■ **Task statement**: Omit all images. Transcribe the rest of the material below exactly.

■ **Material**:
>>>

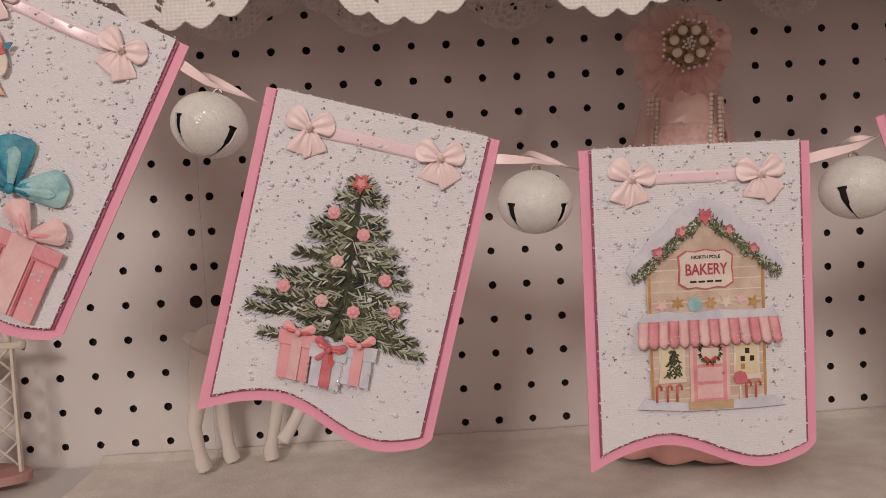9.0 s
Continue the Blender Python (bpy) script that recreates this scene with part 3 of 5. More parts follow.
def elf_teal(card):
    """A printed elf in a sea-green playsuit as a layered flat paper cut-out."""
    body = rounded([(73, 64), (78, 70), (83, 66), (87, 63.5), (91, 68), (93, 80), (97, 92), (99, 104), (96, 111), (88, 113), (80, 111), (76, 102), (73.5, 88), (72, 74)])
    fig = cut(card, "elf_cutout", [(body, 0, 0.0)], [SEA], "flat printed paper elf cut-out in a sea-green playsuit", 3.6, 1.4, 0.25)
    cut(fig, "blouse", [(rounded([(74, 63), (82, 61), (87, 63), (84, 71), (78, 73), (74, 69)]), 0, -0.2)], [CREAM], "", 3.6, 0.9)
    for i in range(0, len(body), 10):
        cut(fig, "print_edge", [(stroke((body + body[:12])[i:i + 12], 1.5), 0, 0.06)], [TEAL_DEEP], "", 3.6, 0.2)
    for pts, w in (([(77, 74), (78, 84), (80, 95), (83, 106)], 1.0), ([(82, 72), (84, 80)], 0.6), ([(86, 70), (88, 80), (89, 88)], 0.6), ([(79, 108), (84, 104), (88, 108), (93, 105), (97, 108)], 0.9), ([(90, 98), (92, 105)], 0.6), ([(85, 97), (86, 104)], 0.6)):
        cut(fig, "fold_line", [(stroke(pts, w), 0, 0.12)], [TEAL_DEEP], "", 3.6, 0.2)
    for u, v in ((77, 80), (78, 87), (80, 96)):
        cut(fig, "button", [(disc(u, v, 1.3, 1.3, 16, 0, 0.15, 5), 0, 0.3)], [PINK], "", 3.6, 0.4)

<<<

■ **Solution**:
9.0 s
Continue the Blender Python (bpy) script that recreates this scene with part 3 of 5. More parts follow.
def elf_teal(card):
    """A printed elf in a sea-green playsuit as a layered flat paper cut-out."""
    body = rounded([(73, 64), (78, 70), (83, 66), (87, 63.5), (91, 68), (93, 80), (97, 92), (99, 104), (96, 111), (88, 113), (80, 111), (76, 102), (73.5, 88), (72, 74)])
    fig = cut(card, "elf_cutout", [(body, 0, 0.0)], [SEA], "flat printed paper elf cut-out in a sea-green playsuit", 3.6, 1.4, 0.25)
    cut(fig, "blouse", [(rounded([(74, 63), (82, 61), (87, 63), (84, 71), (78, 73), (74, 69)]), 0, -0.2)], [CREAM], "", 3.6, 0.9)
    for i in range(0, len(body), 10):
        cut(fig, "print_edge", [(stroke((body + body[:12])[i:i + 12], 1.5), 0, 0.06)], [TEAL_DEEP], "", 3.6, 0.2)
    for pts, w in (([(77, 74), (78, 84), (80, 95), (83, 106)], 1.0), ([(82, 72), (84, 80)], 0.6), ([(86, 70), (88, 80), (89, 88)], 0.6), ([(79, 108), (84, 104), (88, 108), (93, 105), (97, 108)], 0.9), ([(90, 98), (92, 105)], 0.6), ([(85, 97), (86, 104)], 0.6)):
        cut(fig, "fold_line", [(stroke(pts, w), 0, 0.12)], [TEAL_DEEP], "", 3.6, 0.2)
    for u, v in ((77, 80), (78, 87), (80, 96)):
        cut(fig, "button", [(disc(u, v, 1.3, 1.3, 16, 0, 0.15, 5), 0, 0.3)], [PINK], "", 3.6, 0.4)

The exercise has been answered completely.